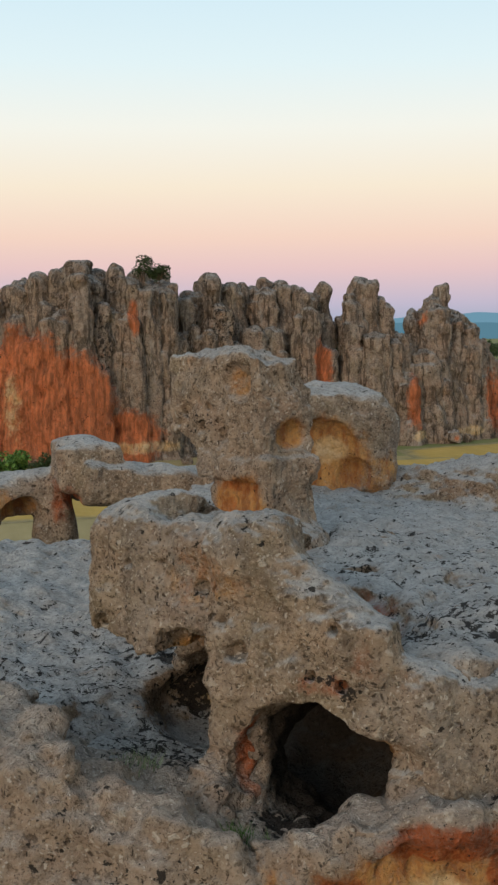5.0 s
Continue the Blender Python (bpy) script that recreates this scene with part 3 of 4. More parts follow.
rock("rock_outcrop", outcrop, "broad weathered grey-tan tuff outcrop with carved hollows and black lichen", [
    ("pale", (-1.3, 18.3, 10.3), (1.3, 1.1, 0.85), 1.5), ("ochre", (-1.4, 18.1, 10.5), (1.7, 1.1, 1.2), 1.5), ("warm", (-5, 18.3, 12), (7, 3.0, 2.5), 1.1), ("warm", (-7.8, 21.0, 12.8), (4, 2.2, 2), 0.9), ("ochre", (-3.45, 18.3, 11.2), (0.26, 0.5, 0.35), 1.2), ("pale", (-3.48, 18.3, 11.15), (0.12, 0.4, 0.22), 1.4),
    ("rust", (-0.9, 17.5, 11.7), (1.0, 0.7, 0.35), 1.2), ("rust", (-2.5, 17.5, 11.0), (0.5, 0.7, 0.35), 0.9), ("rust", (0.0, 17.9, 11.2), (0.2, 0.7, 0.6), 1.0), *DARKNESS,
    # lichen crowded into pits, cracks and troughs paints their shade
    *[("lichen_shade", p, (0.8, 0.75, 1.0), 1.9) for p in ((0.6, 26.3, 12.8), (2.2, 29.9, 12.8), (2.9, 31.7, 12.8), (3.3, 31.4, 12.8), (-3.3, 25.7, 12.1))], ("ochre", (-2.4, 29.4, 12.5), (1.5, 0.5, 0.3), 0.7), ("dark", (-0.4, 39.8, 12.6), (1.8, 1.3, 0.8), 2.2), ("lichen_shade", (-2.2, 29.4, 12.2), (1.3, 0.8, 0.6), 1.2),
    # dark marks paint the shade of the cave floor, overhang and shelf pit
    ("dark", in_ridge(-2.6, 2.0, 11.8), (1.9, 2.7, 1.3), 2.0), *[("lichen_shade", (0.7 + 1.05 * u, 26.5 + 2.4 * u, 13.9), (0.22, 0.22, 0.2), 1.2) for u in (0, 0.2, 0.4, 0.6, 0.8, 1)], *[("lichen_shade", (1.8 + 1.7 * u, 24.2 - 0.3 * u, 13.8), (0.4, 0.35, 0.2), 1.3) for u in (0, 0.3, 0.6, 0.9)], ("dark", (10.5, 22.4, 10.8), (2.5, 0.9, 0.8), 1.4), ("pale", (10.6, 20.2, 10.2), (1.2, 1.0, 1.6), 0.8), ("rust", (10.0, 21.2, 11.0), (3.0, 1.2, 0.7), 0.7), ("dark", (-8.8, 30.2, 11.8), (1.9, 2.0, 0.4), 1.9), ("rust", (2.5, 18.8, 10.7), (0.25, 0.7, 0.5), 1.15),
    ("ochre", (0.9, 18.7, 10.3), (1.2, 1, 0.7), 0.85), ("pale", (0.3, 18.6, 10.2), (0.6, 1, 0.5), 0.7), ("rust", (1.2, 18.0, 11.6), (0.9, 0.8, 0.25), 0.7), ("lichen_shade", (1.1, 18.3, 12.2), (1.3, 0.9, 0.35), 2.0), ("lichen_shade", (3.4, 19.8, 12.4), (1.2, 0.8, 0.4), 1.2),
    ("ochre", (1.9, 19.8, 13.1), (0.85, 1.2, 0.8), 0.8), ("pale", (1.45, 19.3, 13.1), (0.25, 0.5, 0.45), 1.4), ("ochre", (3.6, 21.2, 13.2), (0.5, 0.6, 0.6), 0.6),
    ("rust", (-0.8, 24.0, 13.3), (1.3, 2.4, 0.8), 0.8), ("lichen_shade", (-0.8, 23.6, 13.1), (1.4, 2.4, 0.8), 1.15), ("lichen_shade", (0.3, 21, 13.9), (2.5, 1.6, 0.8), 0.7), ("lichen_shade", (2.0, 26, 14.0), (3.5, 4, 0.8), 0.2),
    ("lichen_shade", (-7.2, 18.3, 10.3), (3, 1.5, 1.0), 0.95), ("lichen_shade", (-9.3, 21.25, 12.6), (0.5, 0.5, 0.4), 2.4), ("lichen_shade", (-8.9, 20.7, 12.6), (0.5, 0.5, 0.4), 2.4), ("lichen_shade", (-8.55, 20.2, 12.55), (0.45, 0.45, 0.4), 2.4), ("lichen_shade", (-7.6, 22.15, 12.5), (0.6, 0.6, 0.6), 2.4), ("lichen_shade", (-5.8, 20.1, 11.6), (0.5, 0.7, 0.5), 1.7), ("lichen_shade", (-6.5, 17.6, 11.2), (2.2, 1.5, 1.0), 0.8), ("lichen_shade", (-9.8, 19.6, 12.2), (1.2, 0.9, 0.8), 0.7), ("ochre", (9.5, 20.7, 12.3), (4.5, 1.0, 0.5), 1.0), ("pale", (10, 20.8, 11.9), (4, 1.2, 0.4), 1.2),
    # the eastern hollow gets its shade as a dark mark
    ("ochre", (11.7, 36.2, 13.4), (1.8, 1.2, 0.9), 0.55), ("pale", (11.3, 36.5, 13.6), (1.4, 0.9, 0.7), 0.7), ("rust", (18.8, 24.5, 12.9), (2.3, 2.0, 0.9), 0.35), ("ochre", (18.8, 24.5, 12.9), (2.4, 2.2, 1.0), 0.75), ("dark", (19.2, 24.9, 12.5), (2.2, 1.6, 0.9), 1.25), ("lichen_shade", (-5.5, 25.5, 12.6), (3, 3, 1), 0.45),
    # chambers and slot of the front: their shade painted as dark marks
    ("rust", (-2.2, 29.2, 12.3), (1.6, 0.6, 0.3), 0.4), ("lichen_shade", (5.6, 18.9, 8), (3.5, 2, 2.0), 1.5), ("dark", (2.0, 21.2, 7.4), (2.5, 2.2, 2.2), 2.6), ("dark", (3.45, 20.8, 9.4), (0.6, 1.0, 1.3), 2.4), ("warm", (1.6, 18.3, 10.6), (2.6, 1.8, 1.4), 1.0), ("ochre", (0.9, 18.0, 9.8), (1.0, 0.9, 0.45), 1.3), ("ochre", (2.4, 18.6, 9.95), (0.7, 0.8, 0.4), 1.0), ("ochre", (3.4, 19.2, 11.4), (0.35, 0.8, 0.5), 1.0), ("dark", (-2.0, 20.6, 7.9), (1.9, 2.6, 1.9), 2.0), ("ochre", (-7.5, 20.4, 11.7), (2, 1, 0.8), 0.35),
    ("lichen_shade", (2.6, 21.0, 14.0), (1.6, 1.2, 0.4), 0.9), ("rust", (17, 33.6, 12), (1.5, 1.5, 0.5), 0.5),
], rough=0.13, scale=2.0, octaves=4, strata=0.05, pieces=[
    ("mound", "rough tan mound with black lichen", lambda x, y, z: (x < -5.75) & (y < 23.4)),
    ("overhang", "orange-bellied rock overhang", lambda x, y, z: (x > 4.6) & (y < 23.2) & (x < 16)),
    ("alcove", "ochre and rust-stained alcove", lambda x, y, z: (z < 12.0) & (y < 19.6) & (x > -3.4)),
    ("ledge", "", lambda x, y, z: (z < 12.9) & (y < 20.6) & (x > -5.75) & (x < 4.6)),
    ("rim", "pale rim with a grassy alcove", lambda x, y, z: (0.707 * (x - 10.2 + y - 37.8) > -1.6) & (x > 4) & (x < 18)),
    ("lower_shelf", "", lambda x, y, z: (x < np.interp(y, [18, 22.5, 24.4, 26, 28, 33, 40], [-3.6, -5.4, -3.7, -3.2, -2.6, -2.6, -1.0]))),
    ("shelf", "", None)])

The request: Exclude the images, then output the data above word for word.

Result below:
5.0 s
Continue the Blender Python (bpy) script that recreates this scene with part 3 of 4. More parts follow.
rock("rock_outcrop", outcrop, "broad weathered grey-tan tuff outcrop with carved hollows and black lichen", [
    ("pale", (-1.3, 18.3, 10.3), (1.3, 1.1, 0.85), 1.5), ("ochre", (-1.4, 18.1, 10.5), (1.7, 1.1, 1.2), 1.5), ("warm", (-5, 18.3, 12), (7, 3.0, 2.5), 1.1), ("warm", (-7.8, 21.0, 12.8), (4, 2.2, 2), 0.9), ("ochre", (-3.45, 18.3, 11.2), (0.26, 0.5, 0.35), 1.2), ("pale", (-3.48, 18.3, 11.15), (0.12, 0.4, 0.22), 1.4),
    ("rust", (-0.9, 17.5, 11.7), (1.0, 0.7, 0.35), 1.2), ("rust", (-2.5, 17.5, 11.0), (0.5, 0.7, 0.35), 0.9), ("rust", (0.0, 17.9, 11.2), (0.2, 0.7, 0.6), 1.0), *DARKNESS,
    # lichen crowded into pits, cracks and troughs paints their shade
    *[("lichen_shade", p, (0.8, 0.75, 1.0), 1.9) for p in ((0.6, 26.3, 12.8), (2.2, 29.9, 12.8), (2.9, 31.7, 12.8), (3.3, 31.4, 12.8), (-3.3, 25.7, 12.1))], ("ochre", (-2.4, 29.4, 12.5), (1.5, 0.5, 0.3), 0.7), ("dark", (-0.4, 39.8, 12.6), (1.8, 1.3, 0.8), 2.2), ("lichen_shade", (-2.2, 29.4, 12.2), (1.3, 0.8, 0.6), 1.2),
    # dark marks paint the shade of the cave floor, overhang and shelf pit
    ("dark", in_ridge(-2.6, 2.0, 11.8), (1.9, 2.7, 1.3), 2.0), *[("lichen_shade", (0.7 + 1.05 * u, 26.5 + 2.4 * u, 13.9), (0.22, 0.22, 0.2), 1.2) for u in (0, 0.2, 0.4, 0.6, 0.8, 1)], *[("lichen_shade", (1.8 + 1.7 * u, 24.2 - 0.3 * u, 13.8), (0.4, 0.35, 0.2), 1.3) for u in (0, 0.3, 0.6, 0.9)], ("dark", (10.5, 22.4, 10.8), (2.5, 0.9, 0.8), 1.4), ("pale", (10.6, 20.2, 10.2), (1.2, 1.0, 1.6), 0.8), ("rust", (10.0, 21.2, 11.0), (3.0, 1.2, 0.7), 0.7), ("dark", (-8.8, 30.2, 11.8), (1.9, 2.0, 0.4), 1.9), ("rust", (2.5, 18.8, 10.7), (0.25, 0.7, 0.5), 1.15),
    ("ochre", (0.9, 18.7, 10.3), (1.2, 1, 0.7), 0.85), ("pale", (0.3, 18.6, 10.2), (0.6, 1, 0.5), 0.7), ("rust", (1.2, 18.0, 11.6), (0.9, 0.8, 0.25), 0.7), ("lichen_shade", (1.1, 18.3, 12.2), (1.3, 0.9, 0.35), 2.0), ("lichen_shade", (3.4, 19.8, 12.4), (1.2, 0.8, 0.4), 1.2),
    ("ochre", (1.9, 19.8, 13.1), (0.85, 1.2, 0.8), 0.8), ("pale", (1.45, 19.3, 13.1), (0.25, 0.5, 0.45), 1.4), ("ochre", (3.6, 21.2, 13.2), (0.5, 0.6, 0.6), 0.6),
    ("rust", (-0.8, 24.0, 13.3), (1.3, 2.4, 0.8), 0.8), ("lichen_shade", (-0.8, 23.6, 13.1), (1.4, 2.4, 0.8), 1.15), ("lichen_shade", (0.3, 21, 13.9), (2.5, 1.6, 0.8), 0.7), ("lichen_shade", (2.0, 26, 14.0), (3.5, 4, 0.8), 0.2),
    ("lichen_shade", (-7.2, 18.3, 10.3), (3, 1.5, 1.0), 0.95), ("lichen_shade", (-9.3, 21.25, 12.6), (0.5, 0.5, 0.4), 2.4), ("lichen_shade", (-8.9, 20.7, 12.6), (0.5, 0.5, 0.4), 2.4), ("lichen_shade", (-8.55, 20.2, 12.55), (0.45, 0.45, 0.4), 2.4), ("lichen_shade", (-7.6, 22.15, 12.5), (0.6, 0.6, 0.6), 2.4), ("lichen_shade", (-5.8, 20.1, 11.6), (0.5, 0.7, 0.5), 1.7), ("lichen_shade", (-6.5, 17.6, 11.2), (2.2, 1.5, 1.0), 0.8), ("lichen_shade", (-9.8, 19.6, 12.2), (1.2, 0.9, 0.8), 0.7), ("ochre", (9.5, 20.7, 12.3), (4.5, 1.0, 0.5), 1.0), ("pale", (10, 20.8, 11.9), (4, 1.2, 0.4), 1.2),
    # the eastern hollow gets its shade as a dark mark
    ("ochre", (11.7, 36.2, 13.4), (1.8, 1.2, 0.9), 0.55), ("pale", (11.3, 36.5, 13.6), (1.4, 0.9, 0.7), 0.7), ("rust", (18.8, 24.5, 12.9), (2.3, 2.0, 0.9), 0.35), ("ochre", (18.8, 24.5, 12.9), (2.4, 2.2, 1.0), 0.75), ("dark", (19.2, 24.9, 12.5), (2.2, 1.6, 0.9), 1.25), ("lichen_shade", (-5.5, 25.5, 12.6), (3, 3, 1), 0.45),
    # chambers and slot of the front: their shade painted as dark marks
    ("rust", (-2.2, 29.2, 12.3), (1.6, 0.6, 0.3), 0.4), ("lichen_shade", (5.6, 18.9, 8), (3.5, 2, 2.0), 1.5), ("dark", (2.0, 21.2, 7.4), (2.5, 2.2, 2.2), 2.6), ("dark", (3.45, 20.8, 9.4), (0.6, 1.0, 1.3), 2.4), ("warm", (1.6, 18.3, 10.6), (2.6, 1.8, 1.4), 1.0), ("ochre", (0.9, 18.0, 9.8), (1.0, 0.9, 0.45), 1.3), ("ochre", (2.4, 18.6, 9.95), (0.7, 0.8, 0.4), 1.0), ("ochre", (3.4, 19.2, 11.4), (0.35, 0.8, 0.5), 1.0), ("dark", (-2.0, 20.6, 7.9), (1.9, 2.6, 1.9), 2.0), ("ochre", (-7.5, 20.4, 11.7), (2, 1, 0.8), 0.35),
    ("lichen_shade", (2.6, 21.0, 14.0), (1.6, 1.2, 0.4), 0.9), ("rust", (17, 33.6, 12), (1.5, 1.5, 0.5), 0.5),
], rough=0.13, scale=2.0, octaves=4, strata=0.05, pieces=[
    ("mound", "rough tan mound with black lichen", lambda x, y, z: (x < -5.75) & (y < 23.4)),
    ("overhang", "orange-bellied rock overhang", lambda x, y, z: (x > 4.6) & (y < 23.2) & (x < 16)),
    ("alcove", "ochre and rust-stained alcove", lambda x, y, z: (z < 12.0) & (y < 19.6) & (x > -3.4)),
    ("ledge", "", lambda x, y, z: (z < 12.9) & (y < 20.6) & (x > -5.75) & (x < 4.6)),
    ("rim", "pale rim with a grassy alcove", lambda x, y, z: (0.707 * (x - 10.2 + y - 37.8) > -1.6) & (x > 4) & (x < 18)),
    ("lower_shelf", "", lambda x, y, z: (x < np.interp(y, [18, 22.5, 24.4, 26, 28, 33, 40], [-3.6, -5.4, -3.7, -3.2, -2.6, -2.6, -1.0]))),
    ("shelf", "", None)])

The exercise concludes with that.